- TASK DESCRIPTION: Retype all the records with nothing changed.
--- start PROVIDED RECORDS ---
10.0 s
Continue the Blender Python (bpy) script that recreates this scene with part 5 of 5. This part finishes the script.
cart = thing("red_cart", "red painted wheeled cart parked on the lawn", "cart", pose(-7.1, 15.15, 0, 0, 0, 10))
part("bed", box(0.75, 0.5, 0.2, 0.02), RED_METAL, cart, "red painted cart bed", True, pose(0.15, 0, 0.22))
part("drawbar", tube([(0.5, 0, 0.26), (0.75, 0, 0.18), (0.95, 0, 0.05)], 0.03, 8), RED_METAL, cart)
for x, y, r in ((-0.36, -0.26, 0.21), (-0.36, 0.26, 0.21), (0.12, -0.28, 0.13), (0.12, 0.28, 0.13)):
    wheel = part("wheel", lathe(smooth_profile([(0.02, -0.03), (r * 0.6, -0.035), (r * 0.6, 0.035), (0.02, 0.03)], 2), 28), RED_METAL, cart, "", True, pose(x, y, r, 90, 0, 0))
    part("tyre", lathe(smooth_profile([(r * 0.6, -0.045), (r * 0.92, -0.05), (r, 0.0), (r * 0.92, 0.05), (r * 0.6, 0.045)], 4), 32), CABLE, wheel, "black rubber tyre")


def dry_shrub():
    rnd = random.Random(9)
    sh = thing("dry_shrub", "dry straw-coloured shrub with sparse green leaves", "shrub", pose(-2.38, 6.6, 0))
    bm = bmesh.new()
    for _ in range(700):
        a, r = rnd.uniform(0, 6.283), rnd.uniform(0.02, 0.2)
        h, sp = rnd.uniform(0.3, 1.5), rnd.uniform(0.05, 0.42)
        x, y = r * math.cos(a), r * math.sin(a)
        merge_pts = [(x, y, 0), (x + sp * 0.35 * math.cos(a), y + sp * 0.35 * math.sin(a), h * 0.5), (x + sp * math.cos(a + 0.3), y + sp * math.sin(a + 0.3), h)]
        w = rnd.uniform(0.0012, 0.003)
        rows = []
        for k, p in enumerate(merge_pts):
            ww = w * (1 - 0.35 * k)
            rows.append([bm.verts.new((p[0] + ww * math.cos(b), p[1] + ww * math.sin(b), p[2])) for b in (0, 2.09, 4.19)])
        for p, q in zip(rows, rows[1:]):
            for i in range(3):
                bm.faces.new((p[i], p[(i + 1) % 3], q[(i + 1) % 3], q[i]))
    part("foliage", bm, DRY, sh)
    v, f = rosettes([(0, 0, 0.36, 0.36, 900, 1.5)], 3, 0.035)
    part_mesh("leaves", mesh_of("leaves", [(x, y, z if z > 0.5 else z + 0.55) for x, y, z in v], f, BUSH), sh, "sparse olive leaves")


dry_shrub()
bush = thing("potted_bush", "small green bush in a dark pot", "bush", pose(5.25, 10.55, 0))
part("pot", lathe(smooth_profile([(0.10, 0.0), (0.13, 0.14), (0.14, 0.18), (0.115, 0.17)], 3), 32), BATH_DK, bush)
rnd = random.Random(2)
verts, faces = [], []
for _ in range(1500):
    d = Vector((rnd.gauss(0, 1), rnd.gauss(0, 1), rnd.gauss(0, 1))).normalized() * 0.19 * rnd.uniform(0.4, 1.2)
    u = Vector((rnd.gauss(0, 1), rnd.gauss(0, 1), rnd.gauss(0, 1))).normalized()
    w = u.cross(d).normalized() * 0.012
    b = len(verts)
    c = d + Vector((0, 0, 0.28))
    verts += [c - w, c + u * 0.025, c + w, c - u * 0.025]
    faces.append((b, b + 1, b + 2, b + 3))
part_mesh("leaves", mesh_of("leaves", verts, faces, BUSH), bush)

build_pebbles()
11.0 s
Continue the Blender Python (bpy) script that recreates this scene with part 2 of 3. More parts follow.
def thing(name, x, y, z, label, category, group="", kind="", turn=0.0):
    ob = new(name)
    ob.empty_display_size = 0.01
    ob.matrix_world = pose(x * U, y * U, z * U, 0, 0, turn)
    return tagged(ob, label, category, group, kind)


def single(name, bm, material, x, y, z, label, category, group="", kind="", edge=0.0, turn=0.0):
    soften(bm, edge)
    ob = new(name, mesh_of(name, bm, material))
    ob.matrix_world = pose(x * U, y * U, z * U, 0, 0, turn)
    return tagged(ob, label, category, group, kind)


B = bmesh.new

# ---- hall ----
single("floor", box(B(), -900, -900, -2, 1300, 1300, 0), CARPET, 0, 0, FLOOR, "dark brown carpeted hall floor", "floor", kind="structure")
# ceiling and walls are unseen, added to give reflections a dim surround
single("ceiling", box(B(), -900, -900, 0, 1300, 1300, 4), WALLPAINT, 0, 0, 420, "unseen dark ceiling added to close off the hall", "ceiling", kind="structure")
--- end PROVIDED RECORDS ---
- TASK SOLUTION:
10.0 s
Continue the Blender Python (bpy) script that recreates this scene with part 5 of 5. This part finishes the script.
cart = thing("red_cart", "red painted wheeled cart parked on the lawn", "cart", pose(-7.1, 15.15, 0, 0, 0, 10))
part("bed", box(0.75, 0.5, 0.2, 0.02), RED_METAL, cart, "red painted cart bed", True, pose(0.15, 0, 0.22))
part("drawbar", tube([(0.5, 0, 0.26), (0.75, 0, 0.18), (0.95, 0, 0.05)], 0.03, 8), RED_METAL, cart)
for x, y, r in ((-0.36, -0.26, 0.21), (-0.36, 0.26, 0.21), (0.12, -0.28, 0.13), (0.12, 0.28, 0.13)):
    wheel = part("wheel", lathe(smooth_profile([(0.02, -0.03), (r * 0.6, -0.035), (r * 0.6, 0.035), (0.02, 0.03)], 2), 28), RED_METAL, cart, "", True, pose(x, y, r, 90, 0, 0))
    part("tyre", lathe(smooth_profile([(r * 0.6, -0.045), (r * 0.92, -0.05), (r, 0.0), (r * 0.92, 0.05), (r * 0.6, 0.045)], 4), 32), CABLE, wheel, "black rubber tyre")


def dry_shrub():
    rnd = random.Random(9)
    sh = thing("dry_shrub", "dry straw-coloured shrub with sparse green leaves", "shrub", pose(-2.38, 6.6, 0))
    bm = bmesh.new()
    for _ in range(700):
        a, r = rnd.uniform(0, 6.283), rnd.uniform(0.02, 0.2)
        h, sp = rnd.uniform(0.3, 1.5), rnd.uniform(0.05, 0.42)
        x, y = r * math.cos(a), r * math.sin(a)
        merge_pts = [(x, y, 0), (x + sp * 0.35 * math.cos(a), y + sp * 0.35 * math.sin(a), h * 0.5), (x + sp * math.cos(a + 0.3), y + sp * math.sin(a + 0.3), h)]
        w = rnd.uniform(0.0012, 0.003)
        rows = []
        for k, p in enumerate(merge_pts):
            ww = w * (1 - 0.35 * k)
            rows.append([bm.verts.new((p[0] + ww * math.cos(b), p[1] + ww * math.sin(b), p[2])) for b in (0, 2.09, 4.19)])
        for p, q in zip(rows, rows[1:]):
            for i in range(3):
                bm.faces.new((p[i], p[(i + 1) % 3], q[(i + 1) % 3], q[i]))
    part("foliage", bm, DRY, sh)
    v, f = rosettes([(0, 0, 0.36, 0.36, 900, 1.5)], 3, 0.035)
    part_mesh("leaves", mesh_of("leaves", [(x, y, z if z > 0.5 else z + 0.55) for x, y, z in v], f, BUSH), sh, "sparse olive leaves")


dry_shrub()
bush = thing("potted_bush", "small green bush in a dark pot", "bush", pose(5.25, 10.55, 0))
part("pot", lathe(smooth_profile([(0.10, 0.0), (0.13, 0.14), (0.14, 0.18), (0.115, 0.17)], 3), 32), BATH_DK, bush)
rnd = random.Random(2)
verts, faces = [], []
for _ in range(1500):
    d = Vector((rnd.gauss(0, 1), rnd.gauss(0, 1), rnd.gauss(0, 1))).normalized() * 0.19 * rnd.uniform(0.4, 1.2)
    u = Vector((rnd.gauss(0, 1), rnd.gauss(0, 1), rnd.gauss(0, 1))).normalized()
    w = u.cross(d).normalized() * 0.012
    b = len(verts)
    c = d + Vector((0, 0, 0.28))
    verts += [c - w, c + u * 0.025, c + w, c - u * 0.025]
    faces.append((b, b + 1, b + 2, b + 3))
part_mesh("leaves", mesh_of("leaves", verts, faces, BUSH), bush)

build_pebbles()
11.0 s
Continue the Blender Python (bpy) script that recreates this scene with part 2 of 3. More parts follow.
def thing(name, x, y, z, label, category, group="", kind="", turn=0.0):
    ob = new(name)
    ob.empty_display_size = 0.01
    ob.matrix_world = pose(x * U, y * U, z * U, 0, 0, turn)
    return tagged(ob, label, category, group, kind)


def single(name, bm, material, x, y, z, label, category, group="", kind="", edge=0.0, turn=0.0):
    soften(bm, edge)
    ob = new(name, mesh_of(name, bm, material))
    ob.matrix_world = pose(x * U, y * U, z * U, 0, 0, turn)
    return tagged(ob, label, category, group, kind)


B = bmesh.new

# ---- hall ----
single("floor", box(B(), -900, -900, -2, 1300, 1300, 0), CARPET, 0, 0, FLOOR, "dark brown carpeted hall floor", "floor", kind="structure")
# ceiling and walls are unseen, added to give reflections a dim surround
single("ceiling", box(B(), -900, -900, 0, 1300, 1300, 4), WALLPAINT, 0, 0, 420, "unseen dark ceiling added to close off the hall", "ceiling", kind="structure")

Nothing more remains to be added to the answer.